L’Alberich de Martin Winkler est surprenant d’agilité, mélange entre un SDF ivrogne et une araignée mal posée sur des pattes trop longues. Il arpente la scène avec l’avidité d’un félin, et sa prestation vocale, toute en nuances, nous change des Alberich aboyeurs qui sévissent depuis longtemps. Le Fafner de Jongmin Park offrira aux amateurs de monstres tout ce qu’une voix de basse peut avoir de plus rocailleux et de caverneux.

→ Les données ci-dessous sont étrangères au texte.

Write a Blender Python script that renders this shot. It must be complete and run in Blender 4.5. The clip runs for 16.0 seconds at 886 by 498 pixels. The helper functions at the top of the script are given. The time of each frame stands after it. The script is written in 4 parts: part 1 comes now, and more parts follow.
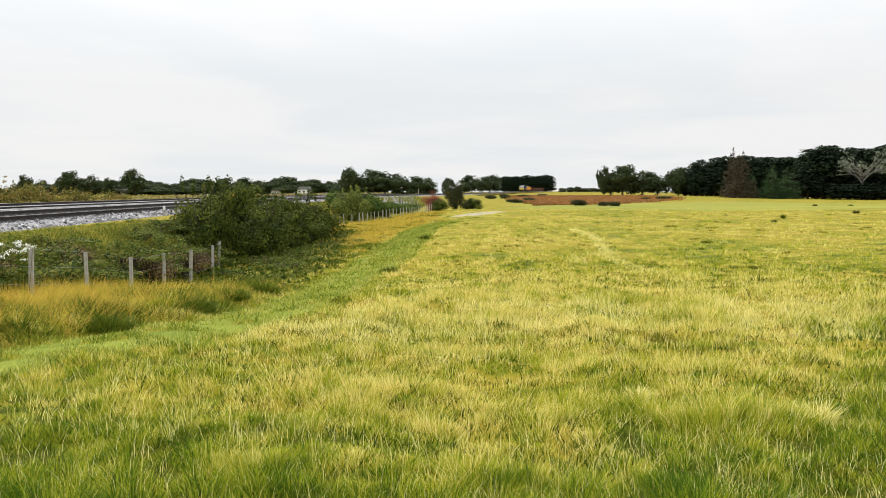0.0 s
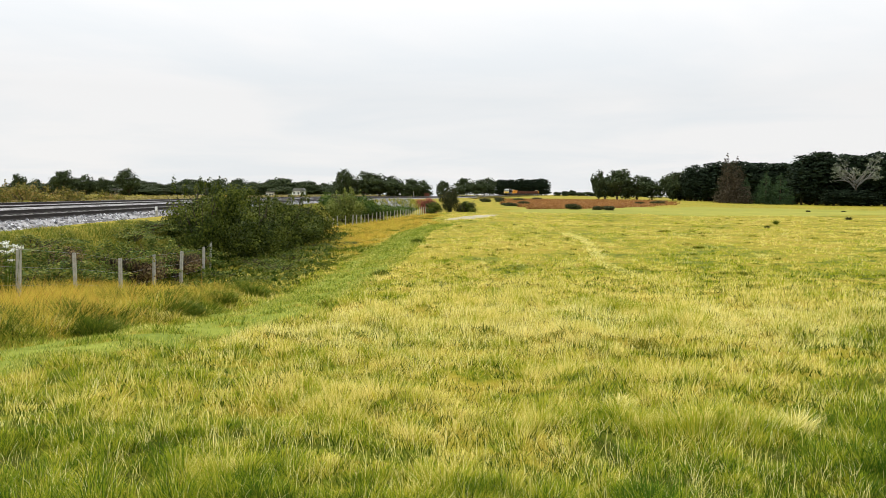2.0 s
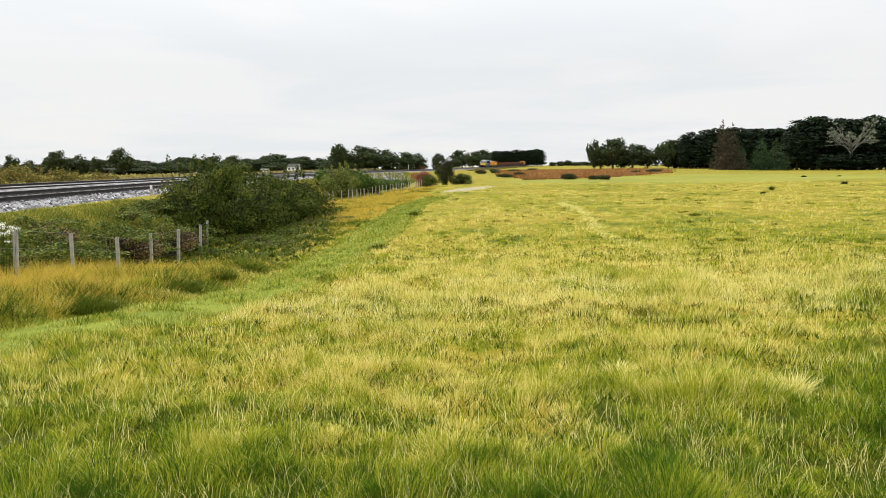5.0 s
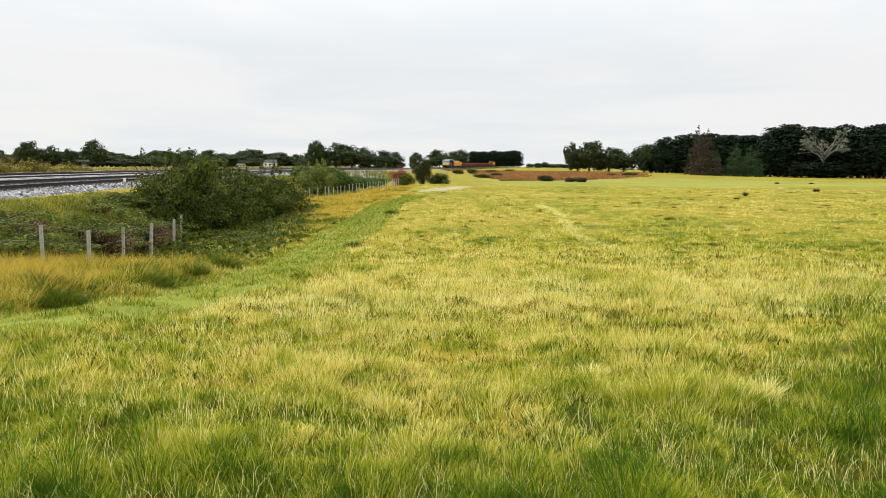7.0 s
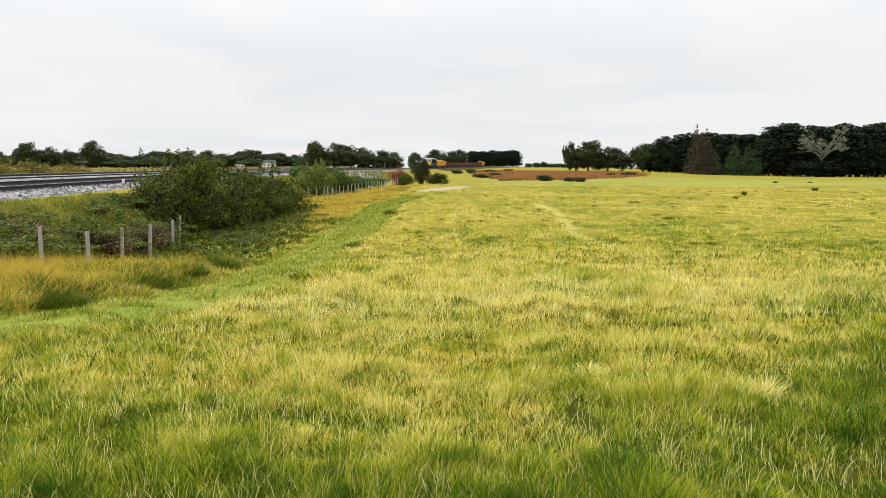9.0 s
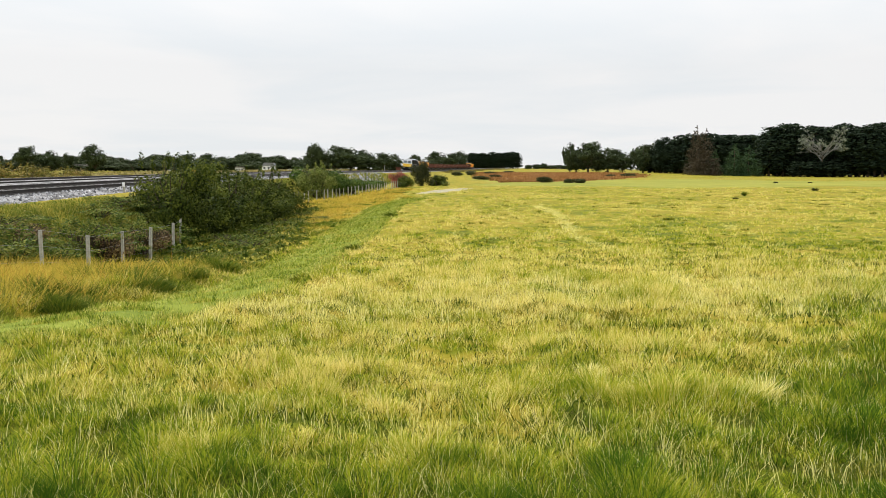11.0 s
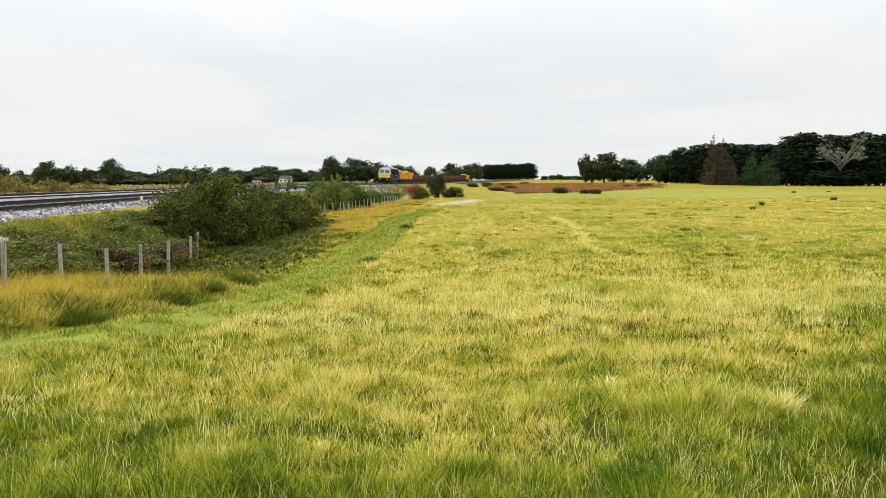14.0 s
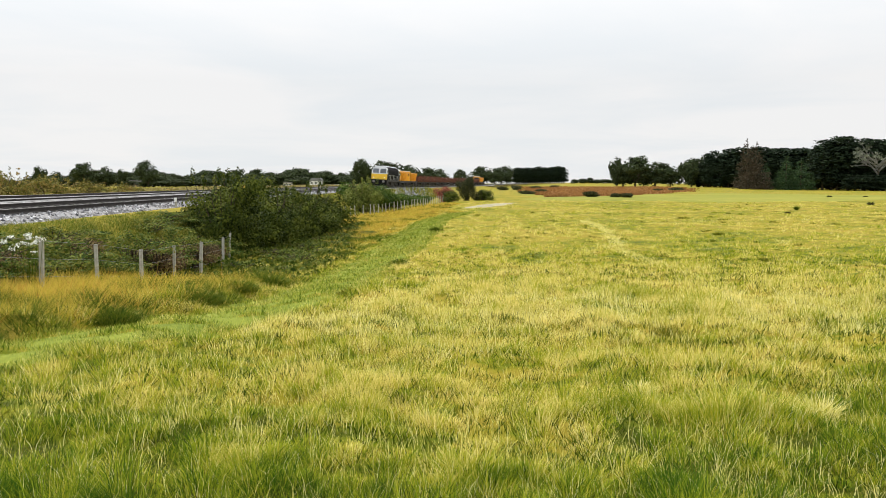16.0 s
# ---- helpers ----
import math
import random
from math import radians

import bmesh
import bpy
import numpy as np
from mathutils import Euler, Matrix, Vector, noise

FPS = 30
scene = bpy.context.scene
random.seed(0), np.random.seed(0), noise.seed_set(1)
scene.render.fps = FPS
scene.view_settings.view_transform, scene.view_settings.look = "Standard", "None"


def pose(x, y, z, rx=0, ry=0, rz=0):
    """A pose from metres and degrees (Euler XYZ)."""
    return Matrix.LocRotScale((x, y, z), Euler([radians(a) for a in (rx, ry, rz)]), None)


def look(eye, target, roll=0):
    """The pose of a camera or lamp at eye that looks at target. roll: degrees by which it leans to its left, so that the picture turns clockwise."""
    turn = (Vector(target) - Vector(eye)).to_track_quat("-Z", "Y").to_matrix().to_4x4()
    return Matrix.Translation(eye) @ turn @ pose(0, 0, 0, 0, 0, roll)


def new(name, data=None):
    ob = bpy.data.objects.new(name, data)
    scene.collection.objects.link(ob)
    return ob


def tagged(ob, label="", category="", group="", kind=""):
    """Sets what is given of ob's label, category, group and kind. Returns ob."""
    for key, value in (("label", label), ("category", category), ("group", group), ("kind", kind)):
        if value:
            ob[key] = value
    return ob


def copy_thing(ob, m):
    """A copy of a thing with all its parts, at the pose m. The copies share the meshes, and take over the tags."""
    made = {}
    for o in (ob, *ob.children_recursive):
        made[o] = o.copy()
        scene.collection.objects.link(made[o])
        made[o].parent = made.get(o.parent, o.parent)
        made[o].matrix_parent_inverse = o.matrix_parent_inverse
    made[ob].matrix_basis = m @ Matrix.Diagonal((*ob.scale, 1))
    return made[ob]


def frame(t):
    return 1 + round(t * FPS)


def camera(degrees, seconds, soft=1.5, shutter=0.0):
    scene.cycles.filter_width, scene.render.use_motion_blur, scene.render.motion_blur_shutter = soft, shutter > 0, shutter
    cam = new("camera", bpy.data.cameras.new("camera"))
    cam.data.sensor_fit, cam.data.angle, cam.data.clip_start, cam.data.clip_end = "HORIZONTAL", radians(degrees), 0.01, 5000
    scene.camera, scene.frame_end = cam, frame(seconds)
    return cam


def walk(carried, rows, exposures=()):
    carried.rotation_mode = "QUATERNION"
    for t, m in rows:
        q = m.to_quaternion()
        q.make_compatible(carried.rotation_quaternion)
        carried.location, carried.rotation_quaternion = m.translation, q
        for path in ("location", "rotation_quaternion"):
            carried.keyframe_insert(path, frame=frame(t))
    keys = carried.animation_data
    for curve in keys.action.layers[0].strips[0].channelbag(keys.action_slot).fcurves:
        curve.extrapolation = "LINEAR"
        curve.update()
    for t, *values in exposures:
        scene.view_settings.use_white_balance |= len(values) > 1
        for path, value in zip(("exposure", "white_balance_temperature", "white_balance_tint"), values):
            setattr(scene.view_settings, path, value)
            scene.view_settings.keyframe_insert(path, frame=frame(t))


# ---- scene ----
cam = camera(57.1, 16.0, soft=0.8)
PATH = [
    (0.0, 0.000, 0.000, 1.650, 0.000, -3.812, 0.000),
    (0.5, 0.028, -0.036, 1.665, -0.345, -3.562, -0.419),
    (1.0, 0.099, -0.016, 1.667, -0.312, -3.546, -0.573),
    (1.5, 0.122, 0.003, 1.668, -0.297, -3.599, -0.536),
    (2.0, 0.110, 0.001, 1.678, -0.347, -3.623, -0.503),
    (2.5, 0.100, 0.010, 1.675, -0.306, -3.681, -0.498),
    (3.0, 0.090, 0.015, 1.675, -0.611, -3.817, -0.314),
    (3.5, 0.092, -0.005, 1.666, -0.466, -4.462, 0.505),
    (4.0, 0.092, -0.030, 1.672, 0.027, -5.315, 1.241),
    (6.5, 0.111, 0.020, 1.664, -2.154, -5.580, -0.541),
    (7.0, 0.104, 0.017, 1.667, -2.252, -5.578, -0.547),
    (7.5, 0.105, 0.016, 1.668, -2.252, -5.593, -0.504),
    (8.0, 0.107, 0.007, 1.673, -2.320, -5.582, -0.444),
    (8.5, 0.104, 0.013, 1.673, -2.336, -5.585, -0.401),
    (9.0, 0.104, 0.014, 1.671, -2.335, -5.586, -0.391),
    (11.5, 0.112, 0.001, 1.672, -2.325, -5.419, -0.044),
    (12.0, 0.114, 0.001, 1.677, -2.295, -5.395, 0.021),
    (12.5, 0.111, 0.006, 1.674, -2.147, -5.259, 0.070),
    (13.0, 0.116, -0.007, 1.678, -1.882, -5.025, 0.167),
    (13.5, 0.122, -0.003, 1.679, -1.549, -4.815, 0.264),
    (14.0, 0.116, -0.005, 1.675, -1.239, -4.627, 0.274),
    (14.5, 0.104, 0.005, 1.672, -0.759, -4.568, 0.253),
    (15.0, 0.097, 0.019, 1.671, -0.305, -4.559, 0.196),
    (15.5, 0.089, 0.013, 1.671, 0.272, -4.496, 0.072),
    (16.0, 0.089, 0.012, 1.672, 0.844, -4.418, 0.031),
]
walk(cam, [(t, pose(x, y, z, 90 + pitch, roll, yaw)) for t, x, y, z, yaw, pitch, roll in PATH])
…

En Erda mal embouchée, Okka von der Damerau assume complètement les contrastes : femme de ménage obèse au dehors, déesse avec un medium soyeux et une impavidité qui entre en parfaite résonnance avec le tapis de cuivres déroulé par le chef. Son affrontement avec le Wanderer est d’anthologie. L’Oiseau de la forêt de Leonor Bonilla est délicieux, peut-être un chouia encore trop léger. La vraie star de la soirée est Brunnhilde, que Siegfried a bien fait de réveiller d’un baiser. Dès ses « Heil dir, Sonne », Ricarda Merbeth donne le ton : une voix parfaitement projetée, d’un volume énorme mais aux angles polis, pour remplir les oreilles sans les abimer, une attention au texte, une diction et une coloration des voyelles qui sont des toutes grandes. Elle maintiendra son chant à ce niveau d’excellence pendant les 30 minutes de son duo avec Siegfried, ce qui semblera plonger son partenaire dans l’embarras tout autant que dans les tourments du désir.
On le voit, la soirée était loin d’être parfaite, mais portée par l’enthousiasme de tous les artistes et la chaleur du public, elle représente une victoire sans précédent contre l’adversité, un pied de nez à tous les obstacles dressés sur la route, une réponse cinglante a tous les pessimistes. Madrid montre la voie au monde entier vers une renaissance pour les arts de la scène, tant et si bien que, dans notre esprit, l’œuvre jouée ce vendredi sera pour longtemps rebaptisée Sigfrido.